À cela J’ajouterais, un petit bout de phrase magique :

La prochaine fois,…

J’ai remarqué, en parlant à mes enfants et à mes élèves que lorsque je pose une petite graine et qu’on la développe non pas le jour même mais plus tard, (la prochaine fois…) les enfants sont beaucoup plus réceptifs et volontaires.

Je dirais donc que la clé principale c’est de diluer la progression dans le temps de 2 façons

  • en parlant avec les enfants, en les projetant dans un nouvel objectif pour la prochaine fois ( comme ça ils ont un temps de maturation et ne sont pas obligés de dire oui ou non tout de suite)

  • en fabriquant des petites étapes comme j’imagine est constitué le cahier des progressions dont qqn a parlé plus haut.

Car des petits pas sont toujours plus faciles À faire que des grands pas.
Et en plus, ça facilite la vision du progrès.
Et si je veux développer la persévérance, je dois avant tout développer l’estime de soi. Et je pense que l’estime de soi passe par la conscience de ses propres progrès.


#11

Pour ma part, j’ai décidé de ne pas tout évaluer mais de me concentrer sur le langage et la numération. J’ai créé une frise avec les photos des activités dans un ordre de difficulté croissante. Ces frises sont visibles par tous et elles permettent à l’enfant de se repérer.
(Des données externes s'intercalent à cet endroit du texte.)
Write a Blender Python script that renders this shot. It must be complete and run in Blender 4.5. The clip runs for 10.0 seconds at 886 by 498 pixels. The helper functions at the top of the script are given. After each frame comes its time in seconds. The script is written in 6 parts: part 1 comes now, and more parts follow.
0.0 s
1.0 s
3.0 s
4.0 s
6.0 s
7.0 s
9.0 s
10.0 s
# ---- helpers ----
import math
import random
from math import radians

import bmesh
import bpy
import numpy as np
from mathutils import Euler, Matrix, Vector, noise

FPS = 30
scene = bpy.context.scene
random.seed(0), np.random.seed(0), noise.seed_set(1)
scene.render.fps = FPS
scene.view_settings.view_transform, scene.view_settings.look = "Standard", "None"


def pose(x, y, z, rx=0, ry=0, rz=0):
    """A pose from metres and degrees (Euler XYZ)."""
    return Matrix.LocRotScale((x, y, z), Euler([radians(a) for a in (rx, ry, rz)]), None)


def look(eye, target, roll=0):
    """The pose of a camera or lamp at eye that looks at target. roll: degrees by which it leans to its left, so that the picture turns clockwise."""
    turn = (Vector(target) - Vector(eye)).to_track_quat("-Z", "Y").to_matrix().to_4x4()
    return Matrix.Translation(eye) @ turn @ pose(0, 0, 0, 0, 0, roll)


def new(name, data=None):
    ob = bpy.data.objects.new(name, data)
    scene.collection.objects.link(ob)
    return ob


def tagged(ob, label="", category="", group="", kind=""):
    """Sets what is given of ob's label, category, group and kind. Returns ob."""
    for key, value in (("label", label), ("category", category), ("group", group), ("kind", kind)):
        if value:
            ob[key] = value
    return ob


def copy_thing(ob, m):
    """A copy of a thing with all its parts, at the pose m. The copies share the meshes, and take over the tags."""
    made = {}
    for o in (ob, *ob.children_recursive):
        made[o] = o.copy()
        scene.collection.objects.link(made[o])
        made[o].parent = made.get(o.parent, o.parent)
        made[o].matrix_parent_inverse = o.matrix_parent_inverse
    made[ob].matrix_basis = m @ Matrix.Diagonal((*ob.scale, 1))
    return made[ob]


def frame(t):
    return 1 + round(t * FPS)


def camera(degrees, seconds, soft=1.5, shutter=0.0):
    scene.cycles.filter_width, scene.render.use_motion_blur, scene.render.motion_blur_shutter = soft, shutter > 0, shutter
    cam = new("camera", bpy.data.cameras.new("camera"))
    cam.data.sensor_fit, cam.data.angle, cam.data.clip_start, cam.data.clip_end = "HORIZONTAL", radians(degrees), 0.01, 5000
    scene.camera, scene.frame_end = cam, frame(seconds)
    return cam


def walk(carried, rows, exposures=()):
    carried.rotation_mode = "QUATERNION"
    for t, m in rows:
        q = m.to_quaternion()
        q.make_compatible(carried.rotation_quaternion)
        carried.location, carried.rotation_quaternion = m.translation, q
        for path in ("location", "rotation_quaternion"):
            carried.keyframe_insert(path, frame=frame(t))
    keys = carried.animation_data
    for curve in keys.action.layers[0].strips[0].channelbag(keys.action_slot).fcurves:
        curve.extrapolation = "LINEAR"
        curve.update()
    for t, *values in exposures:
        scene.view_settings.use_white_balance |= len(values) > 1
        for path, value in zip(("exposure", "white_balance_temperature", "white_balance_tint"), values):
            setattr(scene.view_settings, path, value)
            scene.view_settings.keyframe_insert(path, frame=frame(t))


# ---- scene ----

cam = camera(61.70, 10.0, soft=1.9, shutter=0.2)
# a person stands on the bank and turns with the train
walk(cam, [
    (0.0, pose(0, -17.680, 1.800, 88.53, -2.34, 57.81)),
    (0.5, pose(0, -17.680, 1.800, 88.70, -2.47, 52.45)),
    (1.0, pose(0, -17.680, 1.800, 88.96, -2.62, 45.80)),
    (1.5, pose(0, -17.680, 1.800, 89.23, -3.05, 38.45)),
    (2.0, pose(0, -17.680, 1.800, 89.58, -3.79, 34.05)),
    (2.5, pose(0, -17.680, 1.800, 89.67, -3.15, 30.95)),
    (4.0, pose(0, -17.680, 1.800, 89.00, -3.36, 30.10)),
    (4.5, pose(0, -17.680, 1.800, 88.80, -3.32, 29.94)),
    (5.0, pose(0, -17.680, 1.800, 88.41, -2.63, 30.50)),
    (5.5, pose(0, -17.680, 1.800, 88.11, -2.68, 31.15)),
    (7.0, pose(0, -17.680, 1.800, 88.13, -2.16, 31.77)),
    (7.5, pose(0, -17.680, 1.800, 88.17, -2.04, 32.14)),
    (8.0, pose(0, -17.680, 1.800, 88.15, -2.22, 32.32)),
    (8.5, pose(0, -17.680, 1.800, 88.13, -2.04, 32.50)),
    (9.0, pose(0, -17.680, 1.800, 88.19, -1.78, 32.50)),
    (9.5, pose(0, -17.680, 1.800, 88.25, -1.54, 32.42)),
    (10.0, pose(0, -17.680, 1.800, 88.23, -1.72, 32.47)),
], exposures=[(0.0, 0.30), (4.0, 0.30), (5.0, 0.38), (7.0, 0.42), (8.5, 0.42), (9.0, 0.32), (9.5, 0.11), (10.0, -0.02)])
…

Voyant les autres avancer, ils ont souvent envie de s’y mettre aussi ou quand un enfant ne sait pas trop quoi faire, je vais regarder les frises avec lui et lui propose de se lancer. Dès qu’une activité a été réussie seul et que j’ai validé, l’enfant sonne une petite cloche et annonce à tous qu’il a réussi un travail difficile et va passer au suivant. Les avancées sur les frises ne se font pas à rythme constant. Parfois, les enfants passent du temps à jouer, à regarder les autres puis d’un seul coup, je propose d’aller voir la frise, je présente une activité et ça décolle. Se voyant progresser, ils ne veulent plus s’arrêter et enchaînent 3 ou 4 activités à la suite. Pareil pour l’écriture cursive, certains détestent et écrivent au minimum (atelier 1 fois par semaine pour tous en individuel) puis d’un seul coup, ont envie d’avancer leur petit cahier et le terminent en 1 semaine.